▶ [Given problem]: Report how many lines below contain the word "with". Give only the number.
--- BEGIN Information provided ---
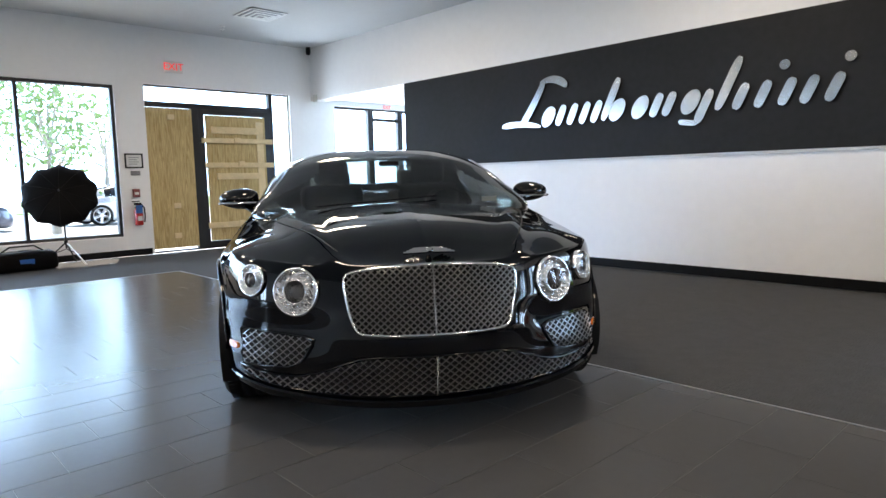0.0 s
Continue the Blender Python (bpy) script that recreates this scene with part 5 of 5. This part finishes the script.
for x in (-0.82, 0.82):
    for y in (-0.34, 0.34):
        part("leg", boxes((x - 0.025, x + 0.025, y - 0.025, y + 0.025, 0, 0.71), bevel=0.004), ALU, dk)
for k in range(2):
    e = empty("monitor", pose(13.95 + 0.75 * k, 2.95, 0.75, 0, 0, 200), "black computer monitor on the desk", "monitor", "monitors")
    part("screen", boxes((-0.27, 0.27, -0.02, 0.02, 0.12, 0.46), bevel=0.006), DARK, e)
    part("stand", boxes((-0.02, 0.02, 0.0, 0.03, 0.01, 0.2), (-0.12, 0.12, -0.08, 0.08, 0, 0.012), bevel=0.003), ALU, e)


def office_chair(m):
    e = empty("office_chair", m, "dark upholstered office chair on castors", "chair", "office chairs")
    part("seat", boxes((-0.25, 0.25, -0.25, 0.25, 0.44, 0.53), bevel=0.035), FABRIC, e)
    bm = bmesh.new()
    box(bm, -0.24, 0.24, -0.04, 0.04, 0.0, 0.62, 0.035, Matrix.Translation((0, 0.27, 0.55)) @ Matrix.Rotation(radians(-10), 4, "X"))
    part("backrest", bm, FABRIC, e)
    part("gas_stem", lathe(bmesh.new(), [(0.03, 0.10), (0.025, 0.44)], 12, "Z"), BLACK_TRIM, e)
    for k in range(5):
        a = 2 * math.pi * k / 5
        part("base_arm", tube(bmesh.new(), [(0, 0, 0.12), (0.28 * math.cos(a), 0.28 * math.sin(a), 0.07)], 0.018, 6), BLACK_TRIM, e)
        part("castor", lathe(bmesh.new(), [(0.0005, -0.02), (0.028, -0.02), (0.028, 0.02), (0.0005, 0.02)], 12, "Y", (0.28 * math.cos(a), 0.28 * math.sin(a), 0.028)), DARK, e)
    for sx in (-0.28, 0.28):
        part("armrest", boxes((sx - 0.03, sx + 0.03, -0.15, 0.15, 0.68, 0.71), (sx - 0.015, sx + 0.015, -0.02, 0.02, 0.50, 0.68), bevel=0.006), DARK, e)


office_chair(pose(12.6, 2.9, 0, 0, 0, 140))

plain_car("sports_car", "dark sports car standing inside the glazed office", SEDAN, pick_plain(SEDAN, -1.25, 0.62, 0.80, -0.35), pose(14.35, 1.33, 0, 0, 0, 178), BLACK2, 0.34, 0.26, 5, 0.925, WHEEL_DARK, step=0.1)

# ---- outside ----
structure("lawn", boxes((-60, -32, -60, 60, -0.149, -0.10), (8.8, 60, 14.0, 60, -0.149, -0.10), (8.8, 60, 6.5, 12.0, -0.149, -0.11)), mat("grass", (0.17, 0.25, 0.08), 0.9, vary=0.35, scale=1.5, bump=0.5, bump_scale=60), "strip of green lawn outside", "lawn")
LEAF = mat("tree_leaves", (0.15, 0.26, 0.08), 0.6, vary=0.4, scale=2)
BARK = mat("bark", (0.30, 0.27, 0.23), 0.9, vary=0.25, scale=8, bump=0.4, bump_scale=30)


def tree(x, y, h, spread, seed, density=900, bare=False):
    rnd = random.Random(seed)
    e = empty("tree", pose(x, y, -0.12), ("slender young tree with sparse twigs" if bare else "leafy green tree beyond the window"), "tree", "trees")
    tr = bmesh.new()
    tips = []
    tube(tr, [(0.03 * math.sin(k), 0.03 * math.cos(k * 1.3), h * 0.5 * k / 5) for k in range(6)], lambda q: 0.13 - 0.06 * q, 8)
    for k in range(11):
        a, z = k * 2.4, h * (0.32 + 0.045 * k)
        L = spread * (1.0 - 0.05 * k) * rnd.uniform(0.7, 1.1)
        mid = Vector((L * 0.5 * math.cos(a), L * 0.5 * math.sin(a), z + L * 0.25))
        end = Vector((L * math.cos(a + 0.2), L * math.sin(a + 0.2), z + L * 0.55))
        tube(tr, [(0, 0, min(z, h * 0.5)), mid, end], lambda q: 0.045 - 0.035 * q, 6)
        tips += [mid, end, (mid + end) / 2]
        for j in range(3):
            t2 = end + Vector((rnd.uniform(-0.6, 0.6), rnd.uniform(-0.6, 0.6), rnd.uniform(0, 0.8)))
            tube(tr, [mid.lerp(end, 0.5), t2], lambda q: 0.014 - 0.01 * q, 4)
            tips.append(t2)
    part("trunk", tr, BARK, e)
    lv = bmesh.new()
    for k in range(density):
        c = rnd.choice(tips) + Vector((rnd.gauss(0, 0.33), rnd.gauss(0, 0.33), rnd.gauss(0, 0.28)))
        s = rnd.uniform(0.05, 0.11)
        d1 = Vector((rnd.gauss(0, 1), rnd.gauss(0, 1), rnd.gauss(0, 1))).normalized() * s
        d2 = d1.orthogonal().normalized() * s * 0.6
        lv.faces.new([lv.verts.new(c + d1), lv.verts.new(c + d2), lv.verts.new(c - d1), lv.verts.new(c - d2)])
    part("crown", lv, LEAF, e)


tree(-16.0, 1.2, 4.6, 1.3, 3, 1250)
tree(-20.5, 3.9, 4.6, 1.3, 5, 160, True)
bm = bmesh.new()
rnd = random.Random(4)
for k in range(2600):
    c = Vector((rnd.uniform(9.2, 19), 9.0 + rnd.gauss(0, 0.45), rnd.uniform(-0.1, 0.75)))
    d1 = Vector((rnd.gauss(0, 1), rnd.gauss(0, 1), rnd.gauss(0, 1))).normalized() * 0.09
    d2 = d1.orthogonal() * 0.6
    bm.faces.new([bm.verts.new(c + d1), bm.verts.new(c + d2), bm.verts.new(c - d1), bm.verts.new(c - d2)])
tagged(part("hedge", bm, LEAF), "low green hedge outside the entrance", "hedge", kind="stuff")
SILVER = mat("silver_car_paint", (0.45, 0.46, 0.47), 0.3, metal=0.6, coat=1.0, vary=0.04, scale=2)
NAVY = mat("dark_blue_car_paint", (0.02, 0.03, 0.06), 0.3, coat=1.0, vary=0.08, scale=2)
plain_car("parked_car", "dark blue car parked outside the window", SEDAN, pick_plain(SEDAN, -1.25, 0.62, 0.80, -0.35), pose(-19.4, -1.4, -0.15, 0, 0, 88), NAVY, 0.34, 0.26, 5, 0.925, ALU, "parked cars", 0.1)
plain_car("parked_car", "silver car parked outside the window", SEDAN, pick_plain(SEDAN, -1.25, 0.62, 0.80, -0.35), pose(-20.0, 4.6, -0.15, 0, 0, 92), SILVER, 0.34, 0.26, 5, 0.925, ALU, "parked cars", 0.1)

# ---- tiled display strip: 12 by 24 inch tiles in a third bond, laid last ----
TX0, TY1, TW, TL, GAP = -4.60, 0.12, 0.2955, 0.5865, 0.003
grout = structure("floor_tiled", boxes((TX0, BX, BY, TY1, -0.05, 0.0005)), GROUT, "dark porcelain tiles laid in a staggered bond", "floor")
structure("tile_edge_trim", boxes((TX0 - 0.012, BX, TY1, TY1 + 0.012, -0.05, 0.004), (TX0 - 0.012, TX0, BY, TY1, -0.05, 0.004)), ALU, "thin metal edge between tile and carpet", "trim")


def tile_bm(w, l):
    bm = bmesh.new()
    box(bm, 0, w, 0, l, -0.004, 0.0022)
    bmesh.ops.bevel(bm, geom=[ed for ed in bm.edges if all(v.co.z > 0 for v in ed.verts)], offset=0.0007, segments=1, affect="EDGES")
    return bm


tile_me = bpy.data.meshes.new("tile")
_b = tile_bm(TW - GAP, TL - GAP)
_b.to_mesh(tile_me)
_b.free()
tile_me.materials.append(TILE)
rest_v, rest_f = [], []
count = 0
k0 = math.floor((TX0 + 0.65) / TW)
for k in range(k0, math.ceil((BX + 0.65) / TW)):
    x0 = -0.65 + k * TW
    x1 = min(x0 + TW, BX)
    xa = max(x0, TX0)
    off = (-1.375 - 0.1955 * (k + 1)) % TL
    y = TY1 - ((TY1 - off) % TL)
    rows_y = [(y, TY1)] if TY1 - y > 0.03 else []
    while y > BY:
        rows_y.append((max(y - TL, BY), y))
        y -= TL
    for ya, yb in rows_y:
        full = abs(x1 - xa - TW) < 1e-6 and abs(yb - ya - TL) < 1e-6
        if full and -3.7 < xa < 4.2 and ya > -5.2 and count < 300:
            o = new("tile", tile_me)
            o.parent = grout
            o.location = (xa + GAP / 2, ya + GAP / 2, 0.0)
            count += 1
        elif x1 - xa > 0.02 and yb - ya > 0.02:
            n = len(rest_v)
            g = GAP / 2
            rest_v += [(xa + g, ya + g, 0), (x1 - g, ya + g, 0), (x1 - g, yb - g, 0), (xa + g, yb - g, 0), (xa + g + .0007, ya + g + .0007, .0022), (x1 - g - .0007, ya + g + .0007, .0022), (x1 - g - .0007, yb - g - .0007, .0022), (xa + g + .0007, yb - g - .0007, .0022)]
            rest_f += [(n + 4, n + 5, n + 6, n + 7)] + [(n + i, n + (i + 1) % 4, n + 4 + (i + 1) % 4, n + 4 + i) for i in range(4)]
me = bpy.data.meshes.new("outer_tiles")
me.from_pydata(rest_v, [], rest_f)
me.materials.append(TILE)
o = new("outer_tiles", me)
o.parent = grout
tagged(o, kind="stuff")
--- END Information provided ---
▶ [Correct output]: 2